Pembuatannya hanya menggunakan tangan dan tidak boleh dijahit dengan mesin. Bahan dasarnya pun harus terbuat dari benang kapas asli yang ditenun. Bagian bawahnya memakai kain serupa sarung warna biru kehitaman, yang hanya dililitkan pada bagian pinggang.
Agar kuat dan tidak melorot, sarung tadi diikat dengan selembar kain. Mereka tidak memakai celana, karena pakaian tersebut dianggap barang tabu. Selain baju dan kain sarung yang dililitkan, kelengkapan busana pada bagian kepala menggunakan ikat kepala berwarna putih pula. Ikat kepala ini berfungsi sebagai penutup rambut mereka yang panjang. Kemudian dipadukan dengan selendang atau handuk yang melingkar di lehernya. Pakaian Baduy Dalam yang bercorak serba putih polos itu dapat mengandung makna bahwa kehidupan mereka masih suci dan belum terpengaruh budaya luar.
Dengan bekal yang disimpan di dalam kain berwarna putih, mereka bergegas mengawali langkah menuju pemberhentian pertama, yakni Pendopo Kabupaten, Lebak, Rangkasbitung. Jaraknya kurang lebih 39 km dan dapat ditempuh dengan kendaraan bermotor selama satu setengah jam. Perjalanan membutuhkan fisik yang prima. Apalagi jalan yang ditempuh tidak seluruhnya rata.
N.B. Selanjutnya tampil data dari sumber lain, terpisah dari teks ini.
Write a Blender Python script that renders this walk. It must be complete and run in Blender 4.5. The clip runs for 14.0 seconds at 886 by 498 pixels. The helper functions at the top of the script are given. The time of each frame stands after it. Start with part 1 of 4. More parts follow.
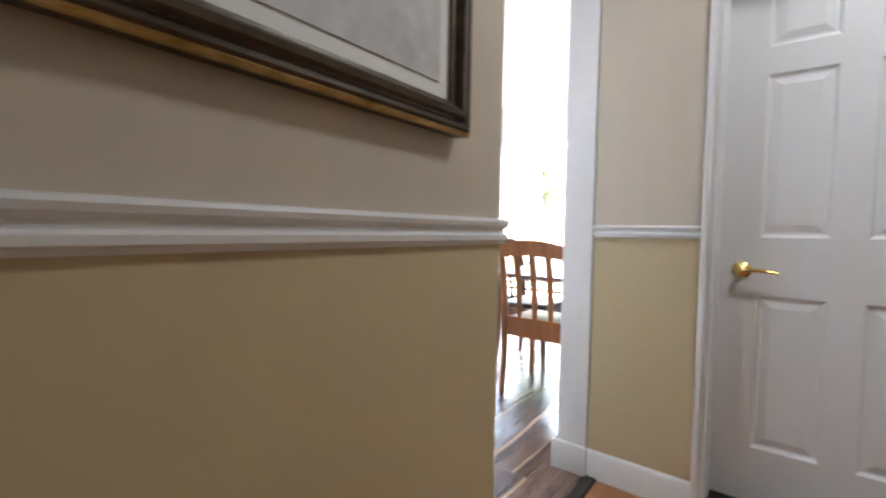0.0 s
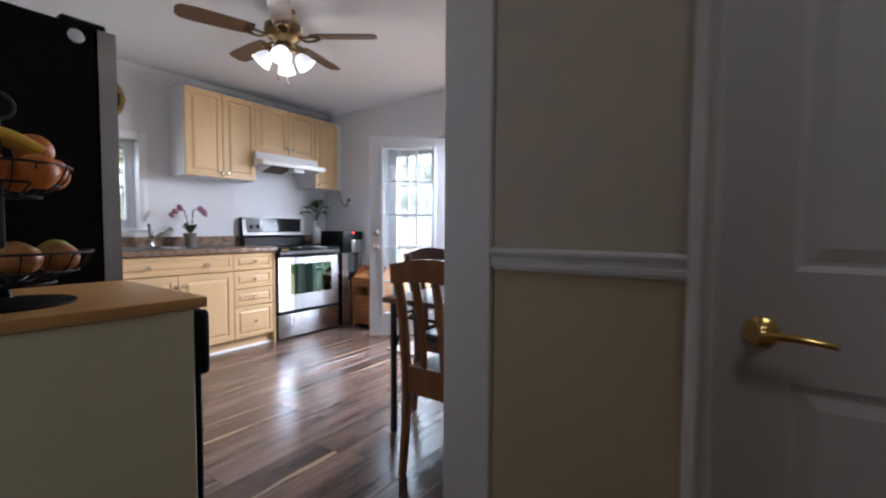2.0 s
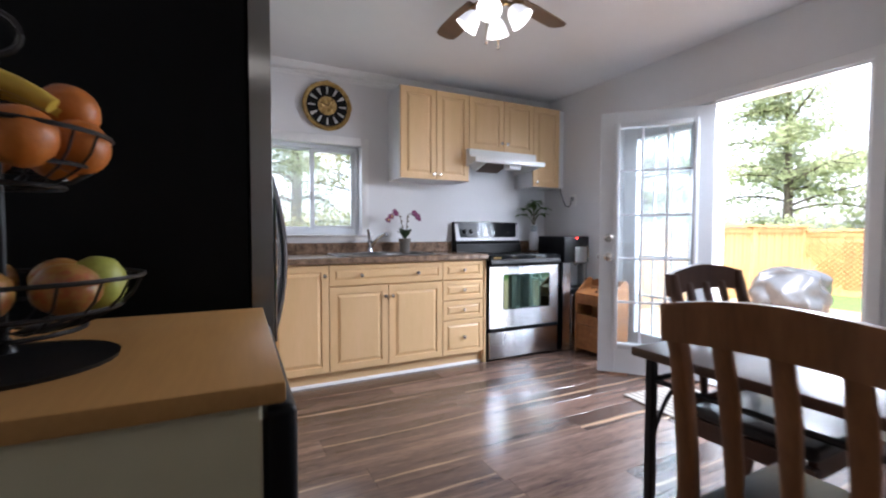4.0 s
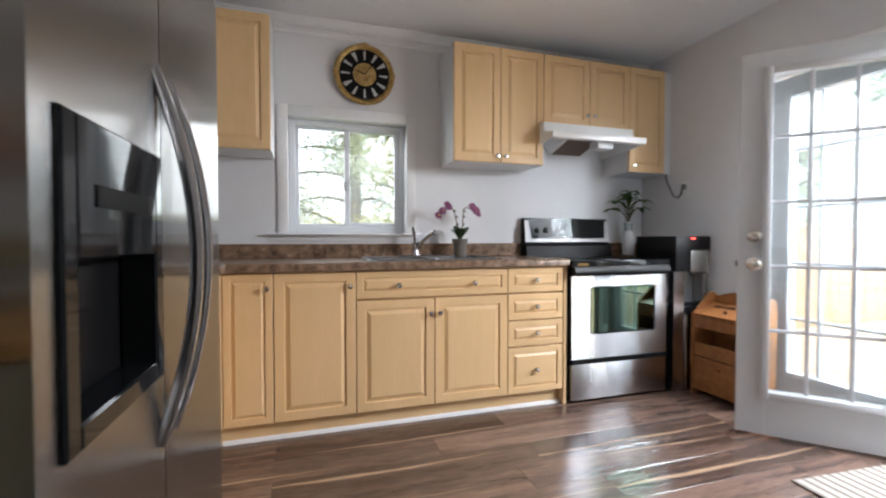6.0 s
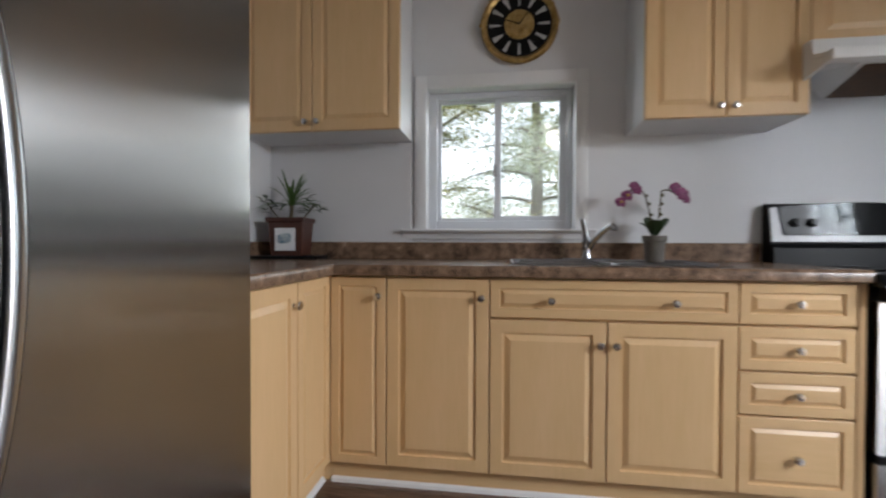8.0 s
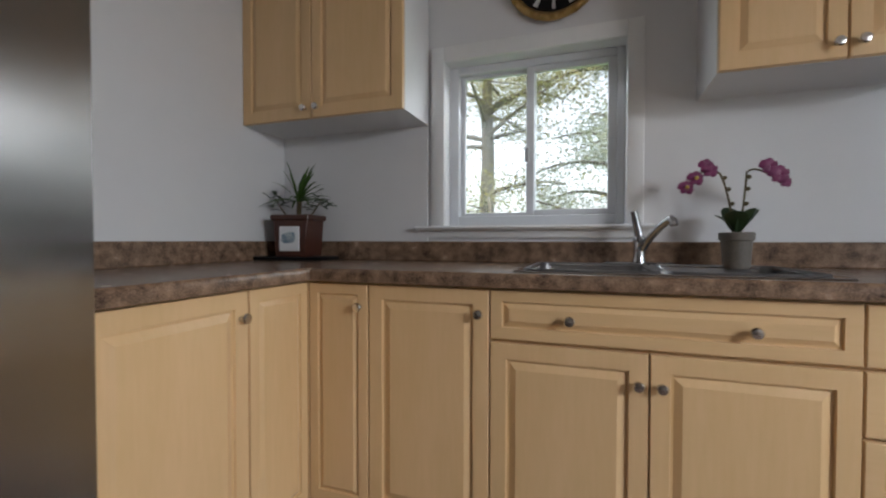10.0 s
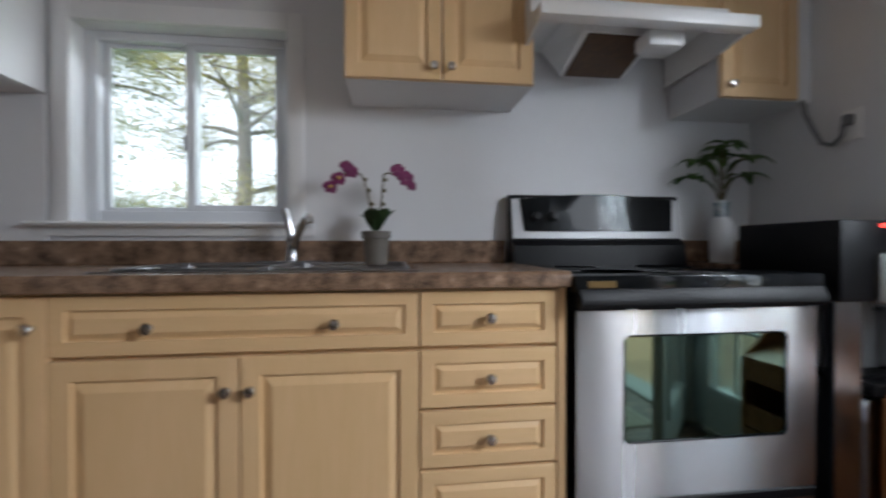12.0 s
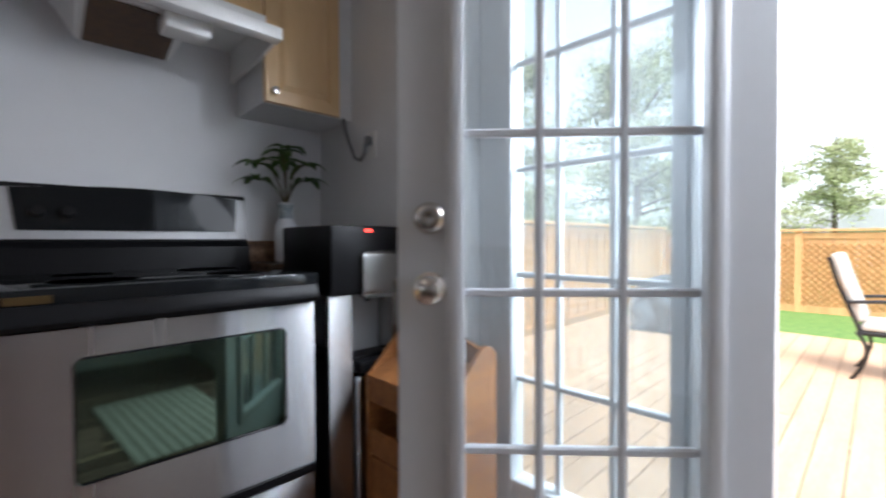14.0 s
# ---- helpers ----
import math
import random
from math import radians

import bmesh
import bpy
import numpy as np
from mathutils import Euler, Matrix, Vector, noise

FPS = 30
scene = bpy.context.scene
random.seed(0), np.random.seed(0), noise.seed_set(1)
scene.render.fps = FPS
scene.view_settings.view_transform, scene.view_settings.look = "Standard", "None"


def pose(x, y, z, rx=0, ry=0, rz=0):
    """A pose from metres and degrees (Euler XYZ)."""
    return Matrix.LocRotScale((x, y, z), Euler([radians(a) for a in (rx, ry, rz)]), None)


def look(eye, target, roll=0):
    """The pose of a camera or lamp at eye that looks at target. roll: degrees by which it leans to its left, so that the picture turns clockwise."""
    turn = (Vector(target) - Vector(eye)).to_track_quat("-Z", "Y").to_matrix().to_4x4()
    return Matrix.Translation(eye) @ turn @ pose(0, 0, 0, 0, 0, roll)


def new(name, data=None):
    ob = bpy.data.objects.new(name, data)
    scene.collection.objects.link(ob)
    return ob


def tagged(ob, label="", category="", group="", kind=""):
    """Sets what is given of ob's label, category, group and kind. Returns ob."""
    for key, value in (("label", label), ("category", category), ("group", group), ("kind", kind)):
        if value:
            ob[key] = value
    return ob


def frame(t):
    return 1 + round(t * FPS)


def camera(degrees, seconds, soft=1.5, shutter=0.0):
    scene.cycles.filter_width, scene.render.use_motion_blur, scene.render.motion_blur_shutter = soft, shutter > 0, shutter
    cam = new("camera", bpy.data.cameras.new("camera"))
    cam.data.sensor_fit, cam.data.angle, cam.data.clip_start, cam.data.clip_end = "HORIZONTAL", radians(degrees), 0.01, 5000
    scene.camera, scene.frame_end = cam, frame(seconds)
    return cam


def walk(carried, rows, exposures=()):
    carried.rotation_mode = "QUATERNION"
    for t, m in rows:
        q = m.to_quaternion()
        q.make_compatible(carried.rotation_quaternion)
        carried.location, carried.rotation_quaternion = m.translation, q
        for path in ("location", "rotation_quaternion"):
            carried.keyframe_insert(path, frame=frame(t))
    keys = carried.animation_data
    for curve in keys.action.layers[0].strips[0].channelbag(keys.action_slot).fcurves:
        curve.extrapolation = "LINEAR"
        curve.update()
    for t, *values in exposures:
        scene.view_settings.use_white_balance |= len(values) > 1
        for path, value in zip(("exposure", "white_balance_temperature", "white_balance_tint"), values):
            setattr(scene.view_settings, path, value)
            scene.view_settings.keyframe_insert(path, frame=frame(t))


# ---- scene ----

Mereka sesekali keluar dari jalan utama. Masuk hutan, naik turun bukit dan lembah, demi memangkas jarak. Setelah Baduy dalam berangkat, giliran peserta dari Baduy luar satu per satu mereka turun gunung sembari membawa hasil bumi. Mengenakan baju adat hitam-hitam dan ikat kepala berwarna biru. Sebelum ke Pendopo Kabupaten Lebak, di Rangkasbitung, rombongan Baduy dalam akan bergabung dengan warga Baduy luar ditempat yang ditentukan.
Penyerahan hasil bumi pada Penggede, baik Ibu Gede maupun Bapak Gede dilakukan secara langsung oleh Urang Kanekes sambil dipimpin oleh ketua adat atau yang disebut sebagai Puun. Penyerahan dilakukan pada Bupati Lebak yang kemudian dilanjutkan ke Gubernur Banten di Serang.